Common misreadings & criticisms

Ten sentences

① Everything divides into two: what is up to you (your judgment, choice, action) and what is not (body, reputation, others, outcomes); pull your mind wholly back from the latter to the former, and half your suffering evaporates on the spot.

② "What makes you suffer is not the thing but your judgment about the thing — and that judgment you can revoke now": the remote control of your emotions has been in your hand all along, so stop letting the world flick you on.

③ You can't stop the first thought from arising, but you can decline to stamp it (assent) — reduce "he insulted me" to "he made some sounds," and you've pulled the fuse.

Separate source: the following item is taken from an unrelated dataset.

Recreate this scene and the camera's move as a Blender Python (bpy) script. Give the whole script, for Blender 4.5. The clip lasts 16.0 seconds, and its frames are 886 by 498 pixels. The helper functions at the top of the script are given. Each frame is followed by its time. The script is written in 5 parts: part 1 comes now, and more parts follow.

④ To live by nature is to bring your reason in tune with the cosmos's; "what is not good for the hive is not good for the bee" — you are an organ on a larger body, and to perform your function is your good.

⑤ You carry a fortress no one can storm — your own mind; when the world roars, step inside anytime, and the quiet there is yours to keep unless you open the door.

⑥ Time is a rushing river, everything swept off the moment it appears; seen from a great height, the thing keeping you awake shrinks back to its true smallness.

⑦ "Do every act as if it were the last" — meditating on death is not to depress you but to strip off the fig-leaf of "there's always tomorrow" and force you to do now what should be done, and drop what isn't worth it.

⑧ There is only one true good: virtue (wisdom, justice, courage, temperance); health, wealth, life and death, honor and disgrace are mere "indifferents" — move the wager from "outcome" to "character," and for the first time you build happiness on ground that can't be taken.

⑨ You may favor health and enough to eat (preferred things), only don't stake your calm on them; a good card player's "good" is in how well he plays, not in which cards he drew.

⑩ Welcome all that fate weaves for you, and stop fighting what has happened — catch "the one thing happening now," say "yes, this," then in the square that is up to you choose the best response. "Waste no more time arguing what a good man should be. Be one."